[Begin]

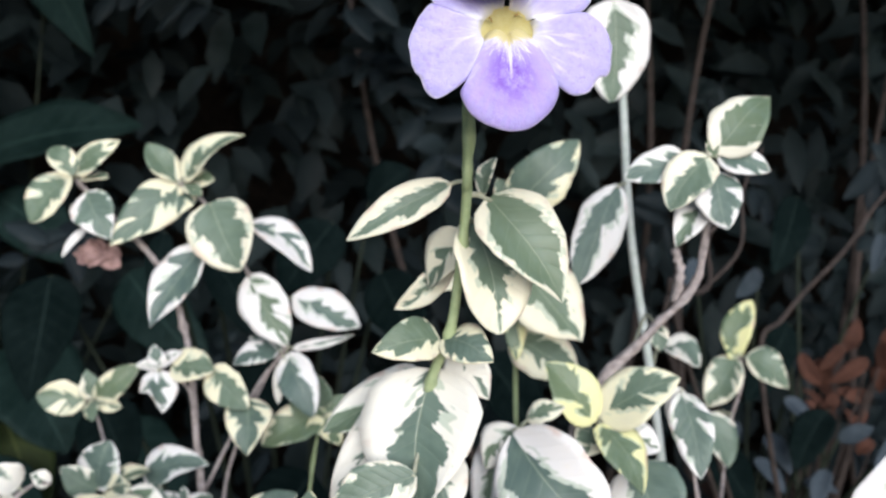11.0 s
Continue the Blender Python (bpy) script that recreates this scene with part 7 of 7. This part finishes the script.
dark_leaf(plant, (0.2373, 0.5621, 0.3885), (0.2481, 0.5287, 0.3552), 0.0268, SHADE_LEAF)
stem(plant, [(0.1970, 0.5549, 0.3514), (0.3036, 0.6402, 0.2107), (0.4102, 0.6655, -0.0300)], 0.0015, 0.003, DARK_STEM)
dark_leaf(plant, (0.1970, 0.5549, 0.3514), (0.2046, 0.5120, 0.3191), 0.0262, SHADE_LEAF)
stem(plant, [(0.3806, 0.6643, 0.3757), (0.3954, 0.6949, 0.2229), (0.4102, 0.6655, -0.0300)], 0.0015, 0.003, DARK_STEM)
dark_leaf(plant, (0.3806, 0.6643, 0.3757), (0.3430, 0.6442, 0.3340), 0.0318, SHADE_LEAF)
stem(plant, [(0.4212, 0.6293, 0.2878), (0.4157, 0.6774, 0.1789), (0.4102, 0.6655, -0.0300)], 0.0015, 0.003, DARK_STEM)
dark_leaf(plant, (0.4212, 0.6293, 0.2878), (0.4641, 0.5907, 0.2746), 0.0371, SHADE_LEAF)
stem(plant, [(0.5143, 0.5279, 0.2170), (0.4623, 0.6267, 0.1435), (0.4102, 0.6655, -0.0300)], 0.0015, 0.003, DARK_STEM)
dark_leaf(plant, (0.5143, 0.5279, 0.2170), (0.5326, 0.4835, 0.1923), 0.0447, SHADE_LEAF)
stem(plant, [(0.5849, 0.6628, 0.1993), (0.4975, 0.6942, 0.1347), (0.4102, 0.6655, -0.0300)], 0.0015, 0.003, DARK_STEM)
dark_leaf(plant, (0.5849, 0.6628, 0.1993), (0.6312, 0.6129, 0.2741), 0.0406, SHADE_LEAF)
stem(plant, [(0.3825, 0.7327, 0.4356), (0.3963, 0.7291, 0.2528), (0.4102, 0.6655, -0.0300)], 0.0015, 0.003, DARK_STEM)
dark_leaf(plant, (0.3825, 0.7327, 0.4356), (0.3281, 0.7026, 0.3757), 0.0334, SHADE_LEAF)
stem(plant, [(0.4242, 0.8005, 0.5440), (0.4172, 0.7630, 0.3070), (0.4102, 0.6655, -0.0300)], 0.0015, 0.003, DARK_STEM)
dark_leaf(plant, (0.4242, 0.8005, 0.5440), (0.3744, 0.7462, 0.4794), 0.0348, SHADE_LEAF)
plant = thing("broadleaf_plant", (0.3823, 0.7653, -0.0300), "low plant with bluish grey oval leaves", "plant")
stem(plant, [(0.3686, 0.7119, 0.3742), (0.3755, 0.7686, 0.2221), (0.3823, 0.7653, -0.0300)], 0.0015, 0.003, DARK_STEM)
dark_leaf(plant, (0.3686, 0.7119, 0.3742), (0.3830, 0.6965, 0.3567), 0.0173, BLUE_LEAF)
stem(plant, [(0.3431, 0.6926, 0.3496), (0.3627, 0.7590, 0.2098), (0.3823, 0.7653, -0.0300)], 0.0015, 0.003, DARK_STEM)
dark_leaf(plant, (0.3431, 0.6926, 0.3496), (0.3519, 0.6666, 0.3215), 0.0168, BLUE_LEAF)
stem(plant, [(0.3931, 0.7038, 0.3488), (0.3877, 0.7646, 0.2094), (0.3823, 0.7653, -0.0300)], 0.0015, 0.003, DARK_STEM)
dark_leaf(plant, (0.3931, 0.7038, 0.3488), (0.3669, 0.6841, 0.3199), 0.0157, BLUE_LEAF)
stem(plant, [(0.4129, 0.6987, 0.3387), (0.3976, 0.7620, 0.2043), (0.3823, 0.7653, -0.0300)], 0.0015, 0.003, DARK_STEM)
dark_leaf(plant, (0.4129, 0.6987, 0.3387), (0.4375, 0.6856, 0.3516), 0.0158, BLUE_LEAF)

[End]

#### [WRITTEN INSTRUCTION]
Write out every line above exactly as it is, leaving out the pictures.

#### [TASK RESPONSE]
11.0 s
Continue the Blender Python (bpy) script that recreates this scene with part 7 of 7. This part finishes the script.
dark_leaf(plant, (0.2373, 0.5621, 0.3885), (0.2481, 0.5287, 0.3552), 0.0268, SHADE_LEAF)
stem(plant, [(0.1970, 0.5549, 0.3514), (0.3036, 0.6402, 0.2107), (0.4102, 0.6655, -0.0300)], 0.0015, 0.003, DARK_STEM)
dark_leaf(plant, (0.1970, 0.5549, 0.3514), (0.2046, 0.5120, 0.3191), 0.0262, SHADE_LEAF)
stem(plant, [(0.3806, 0.6643, 0.3757), (0.3954, 0.6949, 0.2229), (0.4102, 0.6655, -0.0300)], 0.0015, 0.003, DARK_STEM)
dark_leaf(plant, (0.3806, 0.6643, 0.3757), (0.3430, 0.6442, 0.3340), 0.0318, SHADE_LEAF)
stem(plant, [(0.4212, 0.6293, 0.2878), (0.4157, 0.6774, 0.1789), (0.4102, 0.6655, -0.0300)], 0.0015, 0.003, DARK_STEM)
dark_leaf(plant, (0.4212, 0.6293, 0.2878), (0.4641, 0.5907, 0.2746), 0.0371, SHADE_LEAF)
stem(plant, [(0.5143, 0.5279, 0.2170), (0.4623, 0.6267, 0.1435), (0.4102, 0.6655, -0.0300)], 0.0015, 0.003, DARK_STEM)
dark_leaf(plant, (0.5143, 0.5279, 0.2170), (0.5326, 0.4835, 0.1923), 0.0447, SHADE_LEAF)
stem(plant, [(0.5849, 0.6628, 0.1993), (0.4975, 0.6942, 0.1347), (0.4102, 0.6655, -0.0300)], 0.0015, 0.003, DARK_STEM)
dark_leaf(plant, (0.5849, 0.6628, 0.1993), (0.6312, 0.6129, 0.2741), 0.0406, SHADE_LEAF)
stem(plant, [(0.3825, 0.7327, 0.4356), (0.3963, 0.7291, 0.2528), (0.4102, 0.6655, -0.0300)], 0.0015, 0.003, DARK_STEM)
dark_leaf(plant, (0.3825, 0.7327, 0.4356), (0.3281, 0.7026, 0.3757), 0.0334, SHADE_LEAF)
stem(plant, [(0.4242, 0.8005, 0.5440), (0.4172, 0.7630, 0.3070), (0.4102, 0.6655, -0.0300)], 0.0015, 0.003, DARK_STEM)
dark_leaf(plant, (0.4242, 0.8005, 0.5440), (0.3744, 0.7462, 0.4794), 0.0348, SHADE_LEAF)
plant = thing("broadleaf_plant", (0.3823, 0.7653, -0.0300), "low plant with bluish grey oval leaves", "plant")
stem(plant, [(0.3686, 0.7119, 0.3742), (0.3755, 0.7686, 0.2221), (0.3823, 0.7653, -0.0300)], 0.0015, 0.003, DARK_STEM)
dark_leaf(plant, (0.3686, 0.7119, 0.3742), (0.3830, 0.6965, 0.3567), 0.0173, BLUE_LEAF)
stem(plant, [(0.3431, 0.6926, 0.3496), (0.3627, 0.7590, 0.2098), (0.3823, 0.7653, -0.0300)], 0.0015, 0.003, DARK_STEM)
dark_leaf(plant, (0.3431, 0.6926, 0.3496), (0.3519, 0.6666, 0.3215), 0.0168, BLUE_LEAF)
stem(plant, [(0.3931, 0.7038, 0.3488), (0.3877, 0.7646, 0.2094), (0.3823, 0.7653, -0.0300)], 0.0015, 0.003, DARK_STEM)
dark_leaf(plant, (0.3931, 0.7038, 0.3488), (0.3669, 0.6841, 0.3199), 0.0157, BLUE_LEAF)
stem(plant, [(0.4129, 0.6987, 0.3387), (0.3976, 0.7620, 0.2043), (0.3823, 0.7653, -0.0300)], 0.0015, 0.003, DARK_STEM)
dark_leaf(plant, (0.4129, 0.6987, 0.3387), (0.4375, 0.6856, 0.3516), 0.0158, BLUE_LEAF)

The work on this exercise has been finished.